22 de agosto de 2016 | N° 18614
DAVID COIMBRA
A VAIA QUE LAVA
Nunca ouvi vaia igual. Vi Ronaldinho ser vaiado pelos gremistas quando marcou um gol, porque antes traíra o Grêmio. Vi o imponente Estádio Olímpico de Berlim estremecer com a vaia ao juiz que expulsou Zidane na final da Copa de 2006. Vi Lula ser vaiado no mesmo Maracanã, na abertura do Pan, em 2007. Mas nunca tinha visto ou sentido algo semelhante ao que se deu no sábado passado.
Durante cinco minutos, o Maracanã vaiou. E, durante cinco minutos, a Alemanha jogou. Era quase inacreditável, mas os jovens jogadores alemães não se deixaram perturbar por aquela vaia que desabava sobre eles como o piano que cai do oitavo andar. Continuaram trocando passes com competência germânica, chegaram à área do Brasil e por uma canela de zagueiro não fizeram o gol.
Isso, talvez, desestimulasse a torcida brasileira. Mas não. Os torcedores continuaram apupando com toda a gana, sem desistir, sem arrefecer, sem diminuir o volume do berro.
É possível que os alemães não tenham se incomodado com a vaia porque a compreenderam: aquela não era uma vaia “negativa”. Não era uma vaia de censura, como em geral as vaias são. Era uma vaia “positiva”, de apoio à Seleção.
O público se manifestava porque estava tentando ajudar. Cada torcedor fazia força para empurrar a bola com a voz. Porque existia um sentimento conjunto permeando os brasileiros que estavam no Maracanã e possivelmente todos os outros que assistiam ao jogo pela TV: era preciso vencer aquele jogo. Porque era mais do que um jogo; era um símbolo.

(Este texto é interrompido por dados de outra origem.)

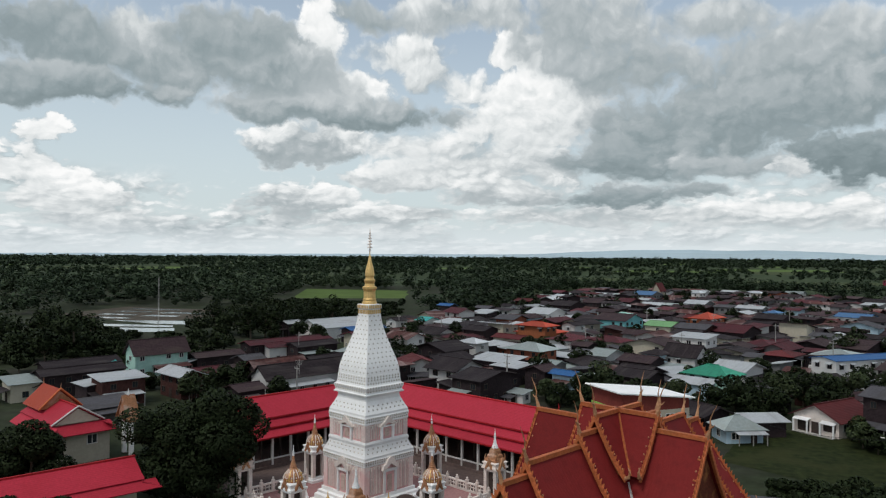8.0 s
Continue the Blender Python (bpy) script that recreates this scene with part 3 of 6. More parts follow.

Até os anos 1990, nós achávamos que o Brasil não tinha jeito mesmo. Era inflação, era ditadura, era desemprego e, para arrematar, era uma Seleção que havia mais de 20 anos não ganhava uma Copa. Aos poucos, porém, conseguimos restabelecer a democracia, vencemos a inflação, o país começou a crescer e até a Copa nós conquistamos. O Brasil, enfim, era um Brasil novo.
Tudo estava dando certo e, de repente, tudo deu errado.
Em poucos anos, com a velocidade da peste, o Brasil, simplesmente, fracassou. E o signo desse fracasso foi o revés na Copa do Mundo brasileira: os 7 a 1 para a Alemanha.
Dois anos depois, cá estávamos nós outra vez. Nesses dois anos, o Brasil purgou. O Brasil sofreu. Agora, se não eram exatamente os mesmos Brasil e Alemanha que se enfrentavam, ainda eram Brasil e Alemanha. E no Maracanã. Não poderia haver arena melhor para essa final. O Maracanã do Maracanazo, o Maracanã de Pelé e Garrincha, o Maracanã da bela cerimônia de abertura da Olimpíada e, também, o Maracanã que vaia.
Pois o Maracanã vaiou, só que, desta vez, não vaiou contra: vaiou para jogar junto. O Brasil tinha de vencer aquela decisão, sentiam todos no estádio. Tinha. Para mostrar aos brasileiros que o pior já passou e que é possível ver o sol nascendo no horizonte.
Por tudo isso, a festa da vitória no Maracanã foi uma festa de desabafo. De alívio. O Brasil se depurou debaixo dos braços abertos do Cristo Redentor. Saiu de medalha dourada pendurada no pescoço. Sentindo-se um Brasil novo. De novo.